3D scene code data
§

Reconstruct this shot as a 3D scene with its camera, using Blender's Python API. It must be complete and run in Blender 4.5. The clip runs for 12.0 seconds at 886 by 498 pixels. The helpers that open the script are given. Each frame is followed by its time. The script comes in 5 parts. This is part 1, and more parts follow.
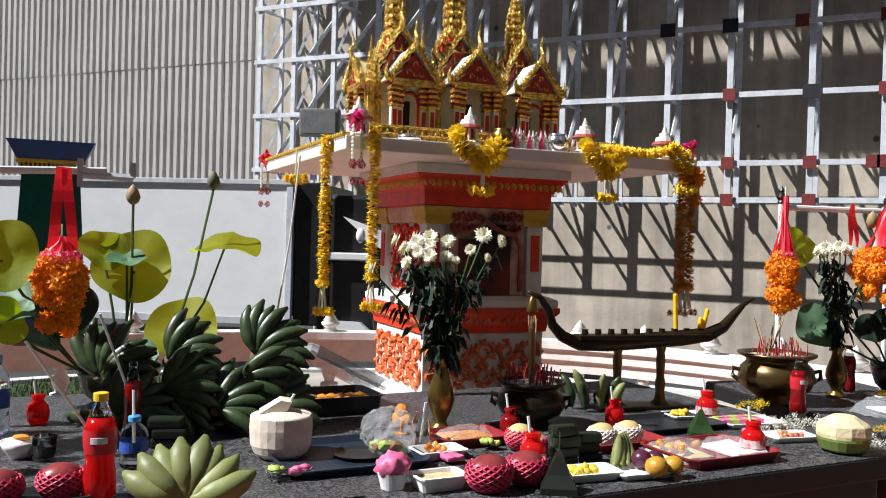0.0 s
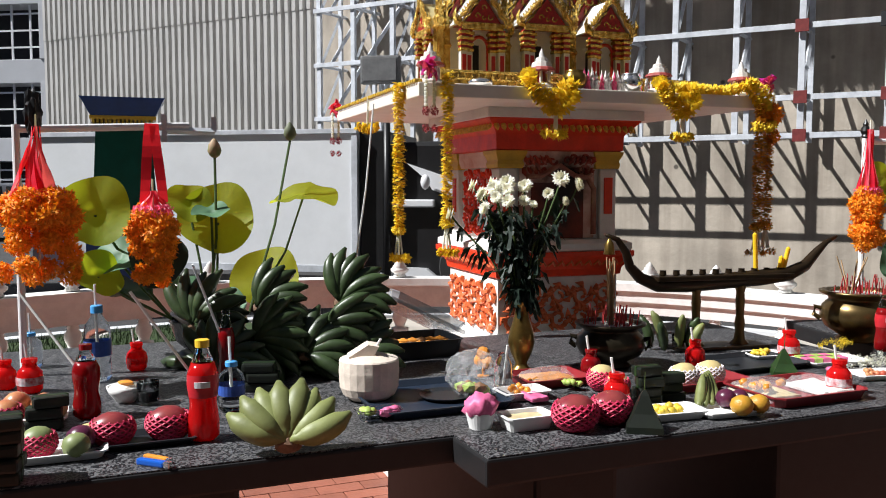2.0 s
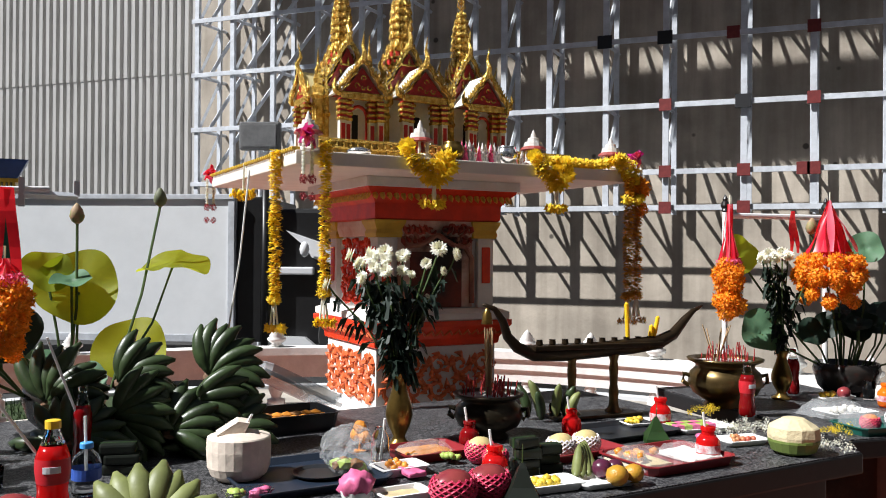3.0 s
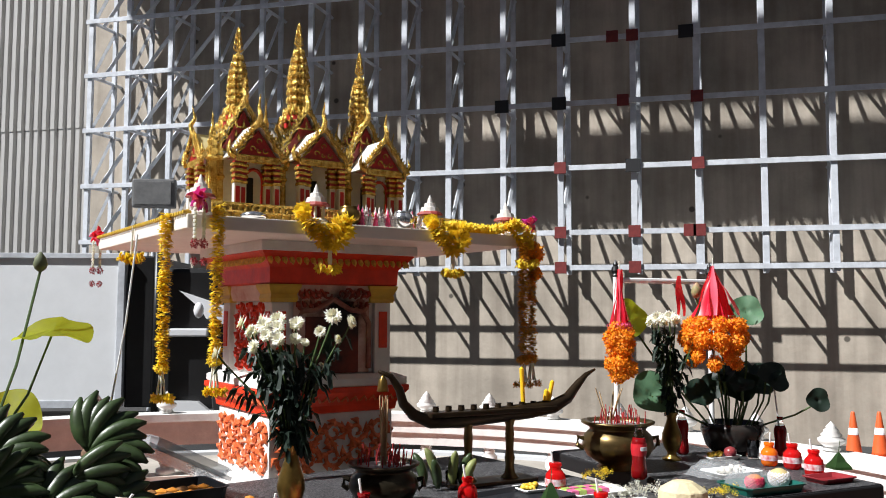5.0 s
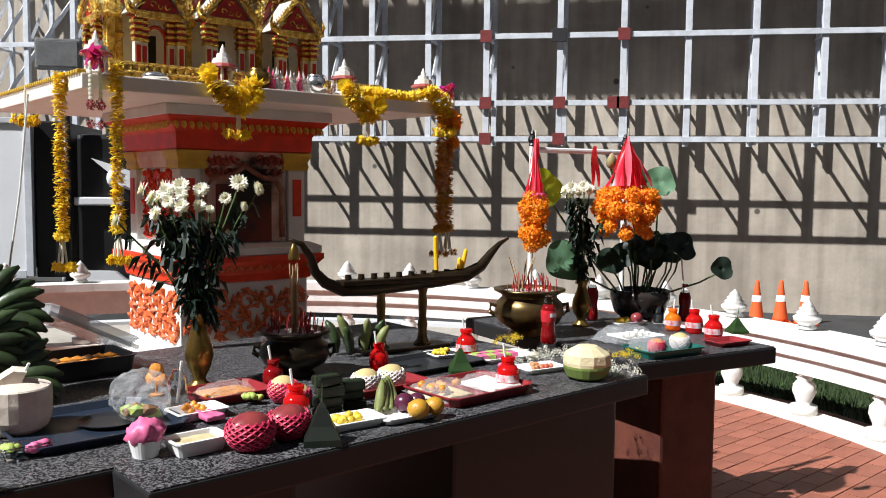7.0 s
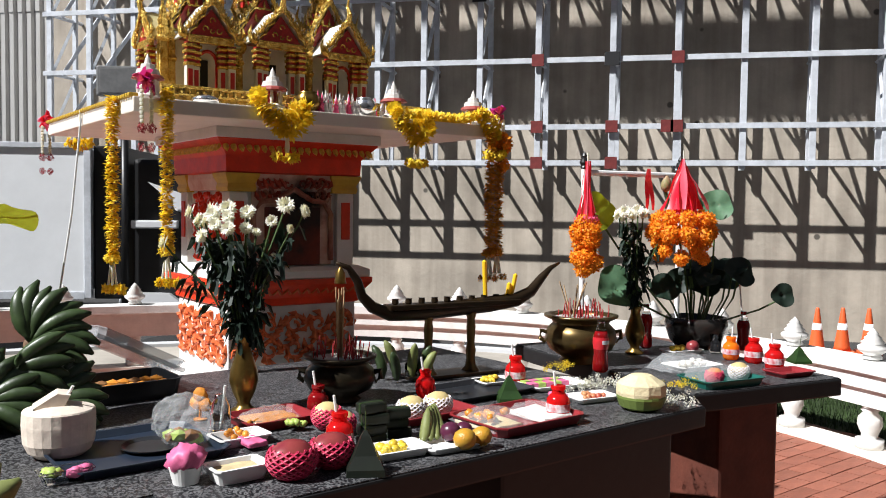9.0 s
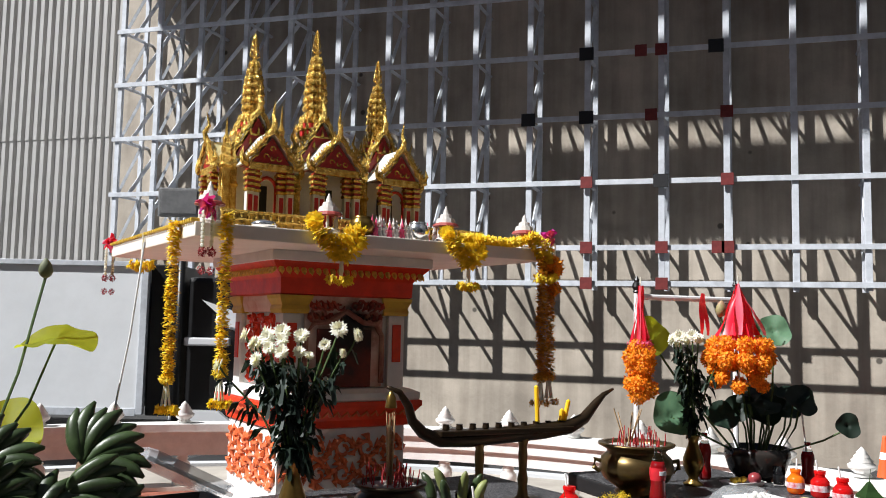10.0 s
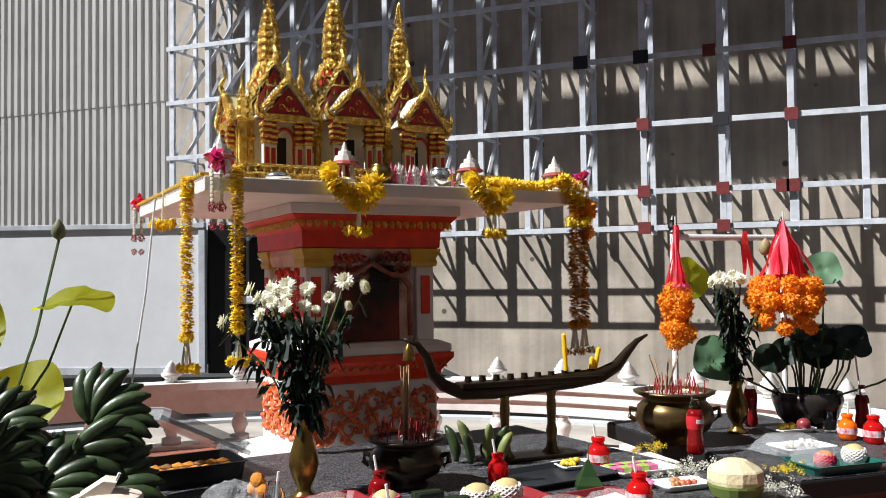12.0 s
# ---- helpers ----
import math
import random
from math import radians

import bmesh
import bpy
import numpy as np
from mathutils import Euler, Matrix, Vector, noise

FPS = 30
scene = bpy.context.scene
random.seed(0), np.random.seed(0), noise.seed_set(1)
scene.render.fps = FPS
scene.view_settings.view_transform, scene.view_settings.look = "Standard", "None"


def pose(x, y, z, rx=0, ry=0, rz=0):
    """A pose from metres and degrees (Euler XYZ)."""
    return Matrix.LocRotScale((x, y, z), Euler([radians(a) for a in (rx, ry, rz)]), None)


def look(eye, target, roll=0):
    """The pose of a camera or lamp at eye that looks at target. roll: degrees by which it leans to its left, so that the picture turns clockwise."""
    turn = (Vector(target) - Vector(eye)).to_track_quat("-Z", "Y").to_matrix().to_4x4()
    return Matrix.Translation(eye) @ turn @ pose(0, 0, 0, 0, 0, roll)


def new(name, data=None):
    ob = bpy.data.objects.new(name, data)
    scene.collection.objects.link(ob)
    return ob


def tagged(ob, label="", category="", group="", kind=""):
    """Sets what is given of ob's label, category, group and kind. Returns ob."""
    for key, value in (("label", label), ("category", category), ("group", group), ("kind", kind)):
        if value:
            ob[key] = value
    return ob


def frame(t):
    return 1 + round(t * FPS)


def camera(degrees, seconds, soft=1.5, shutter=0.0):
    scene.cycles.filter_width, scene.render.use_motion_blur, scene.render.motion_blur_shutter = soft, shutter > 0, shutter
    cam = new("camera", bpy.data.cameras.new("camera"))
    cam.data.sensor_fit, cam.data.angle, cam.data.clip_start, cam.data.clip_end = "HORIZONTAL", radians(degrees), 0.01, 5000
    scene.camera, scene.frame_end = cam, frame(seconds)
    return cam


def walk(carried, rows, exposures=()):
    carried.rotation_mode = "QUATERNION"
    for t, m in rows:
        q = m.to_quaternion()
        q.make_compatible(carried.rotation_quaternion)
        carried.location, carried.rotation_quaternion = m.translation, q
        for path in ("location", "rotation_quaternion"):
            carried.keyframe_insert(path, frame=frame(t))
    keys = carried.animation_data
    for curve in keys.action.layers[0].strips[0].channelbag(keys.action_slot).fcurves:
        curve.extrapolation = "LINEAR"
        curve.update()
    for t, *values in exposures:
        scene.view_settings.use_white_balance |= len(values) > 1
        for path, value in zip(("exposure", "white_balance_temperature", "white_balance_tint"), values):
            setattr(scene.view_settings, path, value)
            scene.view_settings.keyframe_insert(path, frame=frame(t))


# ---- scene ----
cam = camera(54.4, 12.0, soft=1.0)

# camera path
PATH = [
    (0, (0.005, 0.008, 1.311), (-0.829, 1.826, 1.294), 1.5),
    (0.5, (-0.004, 0.008, 1.308), (-0.899, 1.791, 1.174), 0.6),
    (1, (-0.004, -0.017, 1.303), (-0.957, 1.725, 1.068), -0.0),
    (1.5, (-0.013, -0.027, 1.305), (-1.008, 1.693, 1.082), -0.2),
    (2, (-0.025, -0.032, 1.312), (-0.983, 1.718, 1.166), -0.0),
    (2.5, (-0.029, -0.021, 1.312), (-0.872, 1.792, 1.246), 0.2),
    (3, (-0.03, -0.002, 1.318), (-0.74, 1.867, 1.329), 0.4),
    (3.5, (-0.023, -0.004, 1.325), (-0.622, 1.903, 1.406), 0.4),
    (3.7, (-0.021, 0.005, 1.327), (-0.59, 1.919, 1.431), 0.4),
    (5.3, (-0.016, 0.01, 1.345), (-0.488, 1.947, 1.492), 0.2),
    (5.5, (-0.015, 0.027, 1.346), (-0.47, 1.971, 1.478), 0.2),
    (6, (-0.011, 0.054, 1.344), (-0.421, 2.011, 1.408), 0.1),
    (6.5, (0.0, 0.053, 1.335), (-0.364, 2.019, 1.296), 0.3),
    (7, (0.013, 0.056, 1.333), (-0.309, 2.025, 1.183), 0.6),
    (7.2, (0.015, 0.061, 1.327), (-0.296, 2.028, 1.136), 0.5),
    (8.8, (0.01, 0.101, 1.32), (-0.396, 2.046, 1.091), 0.6),
    (9, (0.01, 0.11, 1.329), (-0.429, 2.059, 1.234), 0.7),
    (9.5, (-0.002, 0.105, 1.342), (-0.494, 2.039, 1.483), 1.0),
    (10, (0.001, 0.102, 1.346), (-0.549, 2.016, 1.523), 1.2),
    (10.5, (0.013, 0.13, 1.345), (-0.599, 2.026, 1.525), 0.8),
    (11, (0.046, 0.19, 1.351), (-0.616, 2.075, 1.456), -0.6),
    (11.5, (0.083, 0.218, 1.338), (-0.587, 2.101, 1.385), -1.1),
    (12, (0.1, 0.257, 1.337), (-0.593, 2.132, 1.403), -0.7),
]
walk(cam, [(t, look(e, a, r)) for t, e, a, r in PATH], [(0, 0.76, 6150, 10), (12, 0.76, 6150, 10)])

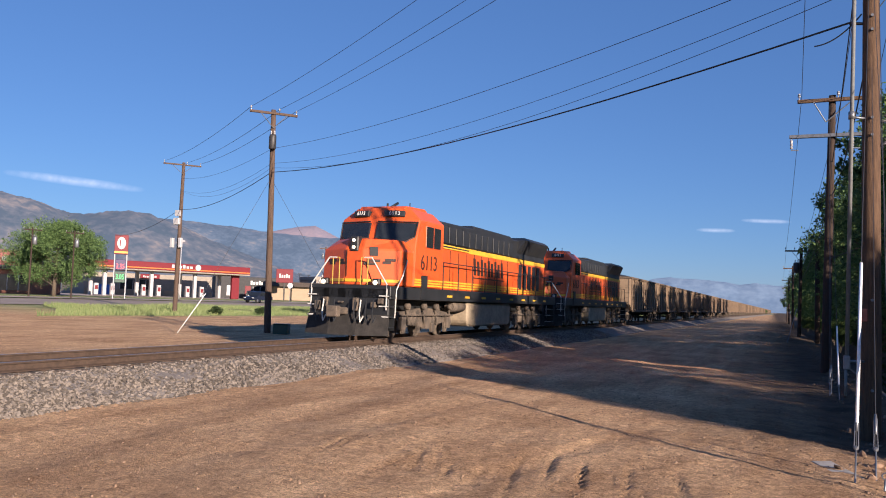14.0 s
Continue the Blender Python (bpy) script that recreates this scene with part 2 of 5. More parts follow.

§

Exercise: Copy everything in the records above except the pictures, exactly as written.

Solution below:
Reconstruct this shot as a 3D scene with its camera, using Blender's Python API. It must be complete and run in Blender 4.5. The clip runs for 12.0 seconds at 886 by 498 pixels. The helpers that open the script are given. Each frame is followed by its time. The script comes in 5 parts. This is part 1, and more parts follow.
0.0 s
2.0 s
3.0 s
5.0 s
7.0 s
9.0 s
10.0 s
12.0 s
# ---- helpers ----
import math
import random
from math import radians

import bmesh
import bpy
import numpy as np
from mathutils import Euler, Matrix, Vector, noise

FPS = 30
scene = bpy.context.scene
random.seed(0), np.random.seed(0), noise.seed_set(1)
scene.render.fps = FPS
scene.view_settings.view_transform, scene.view_settings.look = "Standard", "None"


def pose(x, y, z, rx=0, ry=0, rz=0):
    """A pose from metres and degrees (Euler XYZ)."""
    return Matrix.LocRotScale((x, y, z), Euler([radians(a) for a in (rx, ry, rz)]), None)


def look(eye, target, roll=0):
    """The pose of a camera or lamp at eye that looks at target. roll: degrees by which it leans to its left, so that the picture turns clockwise."""
    turn = (Vector(target) - Vector(eye)).to_track_quat("-Z", "Y").to_matrix().to_4x4()
    return Matrix.Translation(eye) @ turn @ pose(0, 0, 0, 0, 0, roll)


def new(name, data=None):
    ob = bpy.data.objects.new(name, data)
    scene.collection.objects.link(ob)
    return ob


def tagged(ob, label="", category="", group="", kind=""):
    """Sets what is given of ob's label, category, group and kind. Returns ob."""
    for key, value in (("label", label), ("category", category), ("group", group), ("kind", kind)):
        if value:
            ob[key] = value
    return ob


def frame(t):
    return 1 + round(t * FPS)


def camera(degrees, seconds, soft=1.5, shutter=0.0):
    scene.cycles.filter_width, scene.render.use_motion_blur, scene.render.motion_blur_shutter = soft, shutter > 0, shutter
    cam = new("camera", bpy.data.cameras.new("camera"))
    cam.data.sensor_fit, cam.data.angle, cam.data.clip_start, cam.data.clip_end = "HORIZONTAL", radians(degrees), 0.01, 5000
    scene.camera, scene.frame_end = cam, frame(seconds)
    return cam


def walk(carried, rows, exposures=()):
    carried.rotation_mode = "QUATERNION"
    for t, m in rows:
        q = m.to_quaternion()
        q.make_compatible(carried.rotation_quaternion)
        carried.location, carried.rotation_quaternion = m.translation, q
        for path in ("location", "rotation_quaternion"):
            carried.keyframe_insert(path, frame=frame(t))
    keys = carried.animation_data
    for curve in keys.action.layers[0].strips[0].channelbag(keys.action_slot).fcurves:
        curve.extrapolation = "LINEAR"
        curve.update()
    for t, *values in exposures:
        scene.view_settings.use_white_balance |= len(values) > 1
        for path, value in zip(("exposure", "white_balance_temperature", "white_balance_tint"), values):
            setattr(scene.view_settings, path, value)
            scene.view_settings.keyframe_insert(path, frame=frame(t))


# ---- scene ----
cam = camera(54.4, 12.0, soft=1.0)

# camera path
PATH = [
    (0, (0.005, 0.008, 1.311), (-0.829, 1.826, 1.294), 1.5),
    (0.5, (-0.004, 0.008, 1.308), (-0.899, 1.791, 1.174), 0.6),
    (1, (-0.004, -0.017, 1.303), (-0.957, 1.725, 1.068), -0.0),
    (1.5, (-0.013, -0.027, 1.305), (-1.008, 1.693, 1.082), -0.2),
    (2, (-0.025, -0.032, 1.312), (-0.983, 1.718, 1.166), -0.0),
    (2.5, (-0.029, -0.021, 1.312), (-0.872, 1.792, 1.246), 0.2),
    (3, (-0.03, -0.002, 1.318), (-0.74, 1.867, 1.329), 0.4),
    (3.5, (-0.023, -0.004, 1.325), (-0.622, 1.903, 1.406), 0.4),
    (3.7, (-0.021, 0.005, 1.327), (-0.59, 1.919, 1.431), 0.4),
    (5.3, (-0.016, 0.01, 1.345), (-0.488, 1.947, 1.492), 0.2),
    (5.5, (-0.015, 0.027, 1.346), (-0.47, 1.971, 1.478), 0.2),
    (6, (-0.011, 0.054, 1.344), (-0.421, 2.011, 1.408), 0.1),
    (6.5, (0.0, 0.053, 1.335), (-0.364, 2.019, 1.296), 0.3),
    (7, (0.013, 0.056, 1.333), (-0.309, 2.025, 1.183), 0.6),
    (7.2, (0.015, 0.061, 1.327), (-0.296, 2.028, 1.136), 0.5),
    (8.8, (0.01, 0.101, 1.32), (-0.396, 2.046, 1.091), 0.6),
    (9, (0.01, 0.11, 1.329), (-0.429, 2.059, 1.234), 0.7),
    (9.5, (-0.002, 0.105, 1.342), (-0.494, 2.039, 1.483), 1.0),
    (10, (0.001, 0.102, 1.346), (-0.549, 2.016, 1.523), 1.2),
    (10.5, (0.013, 0.13, 1.345), (-0.599, 2.026, 1.525), 0.8),
    (11, (0.046, 0.19, 1.351), (-0.616, 2.075, 1.456), -0.6),
    (11.5, (0.083, 0.218, 1.338), (-0.587, 2.101, 1.385), -1.1),
    (12, (0.1, 0.257, 1.337), (-0.593, 2.132, 1.403), -0.7),
]
walk(cam, [(t, look(e, a, r)) for t, e, a, r in PATH], [(0, 0.76, 6150, 10), (12, 0.76, 6150, 10)])

14.0 s
Continue the Blender Python (bpy) script that recreates this scene with part 2 of 5. More parts follow.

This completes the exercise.